DATASET EXTRACT:
┄┄┄┄┄┄┄┄┄┄┄┄┄┄┄┄┄┄┄┄

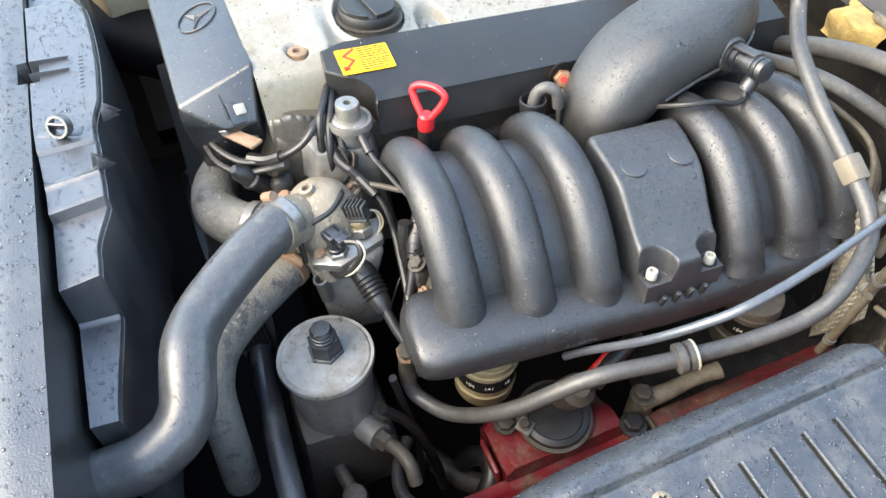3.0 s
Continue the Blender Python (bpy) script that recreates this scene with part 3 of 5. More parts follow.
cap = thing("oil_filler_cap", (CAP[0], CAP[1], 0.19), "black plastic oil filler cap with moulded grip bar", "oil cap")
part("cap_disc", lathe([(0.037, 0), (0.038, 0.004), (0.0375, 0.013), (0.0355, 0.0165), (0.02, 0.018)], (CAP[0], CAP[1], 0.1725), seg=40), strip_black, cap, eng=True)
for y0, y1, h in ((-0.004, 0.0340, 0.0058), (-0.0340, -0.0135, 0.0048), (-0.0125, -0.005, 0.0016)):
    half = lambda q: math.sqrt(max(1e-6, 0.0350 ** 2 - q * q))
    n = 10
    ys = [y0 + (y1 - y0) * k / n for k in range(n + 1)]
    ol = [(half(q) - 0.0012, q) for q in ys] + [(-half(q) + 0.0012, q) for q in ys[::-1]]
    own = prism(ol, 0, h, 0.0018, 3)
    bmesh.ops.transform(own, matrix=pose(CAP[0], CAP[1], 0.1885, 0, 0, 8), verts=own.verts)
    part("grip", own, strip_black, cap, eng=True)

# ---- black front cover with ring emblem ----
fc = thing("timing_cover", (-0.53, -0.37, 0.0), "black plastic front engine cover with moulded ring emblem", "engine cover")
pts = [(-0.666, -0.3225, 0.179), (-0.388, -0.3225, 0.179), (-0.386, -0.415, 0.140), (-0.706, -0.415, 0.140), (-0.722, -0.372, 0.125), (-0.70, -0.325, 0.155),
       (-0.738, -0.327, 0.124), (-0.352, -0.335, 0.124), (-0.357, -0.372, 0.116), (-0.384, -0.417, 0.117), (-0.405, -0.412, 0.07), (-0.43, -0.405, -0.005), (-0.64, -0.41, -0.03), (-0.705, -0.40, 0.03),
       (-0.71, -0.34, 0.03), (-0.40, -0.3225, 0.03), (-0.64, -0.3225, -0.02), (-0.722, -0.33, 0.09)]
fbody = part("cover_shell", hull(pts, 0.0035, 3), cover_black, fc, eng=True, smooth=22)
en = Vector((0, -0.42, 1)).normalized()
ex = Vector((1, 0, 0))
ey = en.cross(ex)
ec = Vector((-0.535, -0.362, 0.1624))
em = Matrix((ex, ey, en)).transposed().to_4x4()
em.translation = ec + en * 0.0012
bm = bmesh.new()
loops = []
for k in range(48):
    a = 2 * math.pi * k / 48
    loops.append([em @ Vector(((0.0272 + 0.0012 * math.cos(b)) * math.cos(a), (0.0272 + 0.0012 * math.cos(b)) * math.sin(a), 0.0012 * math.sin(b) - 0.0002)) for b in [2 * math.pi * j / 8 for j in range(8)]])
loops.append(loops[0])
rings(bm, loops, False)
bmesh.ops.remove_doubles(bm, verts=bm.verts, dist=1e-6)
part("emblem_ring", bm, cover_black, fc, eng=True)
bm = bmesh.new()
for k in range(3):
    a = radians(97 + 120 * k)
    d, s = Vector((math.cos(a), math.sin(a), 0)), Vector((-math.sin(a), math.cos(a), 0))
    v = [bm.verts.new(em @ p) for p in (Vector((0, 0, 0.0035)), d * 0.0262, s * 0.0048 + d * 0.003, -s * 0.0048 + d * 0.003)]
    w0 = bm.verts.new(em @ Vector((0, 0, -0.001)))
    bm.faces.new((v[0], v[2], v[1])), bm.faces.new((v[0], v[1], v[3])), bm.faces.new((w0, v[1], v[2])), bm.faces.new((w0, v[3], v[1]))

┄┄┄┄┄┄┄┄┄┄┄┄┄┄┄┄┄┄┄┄

THE PROBLEM:
Skip the pictures, please, and transcribe only the lines from the beginning of the material through the one that contains "own, strip_black, cap, eng=True)".

REPLY TO THE TASK:
3.0 s
Continue the Blender Python (bpy) script that recreates this scene with part 3 of 5. More parts follow.
cap = thing("oil_filler_cap", (CAP[0], CAP[1], 0.19), "black plastic oil filler cap with moulded grip bar", "oil cap")
part("cap_disc", lathe([(0.037, 0), (0.038, 0.004), (0.0375, 0.013), (0.0355, 0.0165), (0.02, 0.018)], (CAP[0], CAP[1], 0.1725), seg=40), strip_black, cap, eng=True)
for y0, y1, h in ((-0.004, 0.0340, 0.0058), (-0.0340, -0.0135, 0.0048), (-0.0125, -0.005, 0.0016)):
    half = lambda q: math.sqrt(max(1e-6, 0.0350 ** 2 - q * q))
    n = 10
    ys = [y0 + (y1 - y0) * k / n for k in range(n + 1)]
    ol = [(half(q) - 0.0012, q) for q in ys] + [(-half(q) + 0.0012, q) for q in ys[::-1]]
    own = prism(ol, 0, h, 0.0018, 3)
    bmesh.ops.transform(own, matrix=pose(CAP[0], CAP[1], 0.1885, 0, 0, 8), verts=own.verts)
    part("grip", own, strip_black, cap, eng=True)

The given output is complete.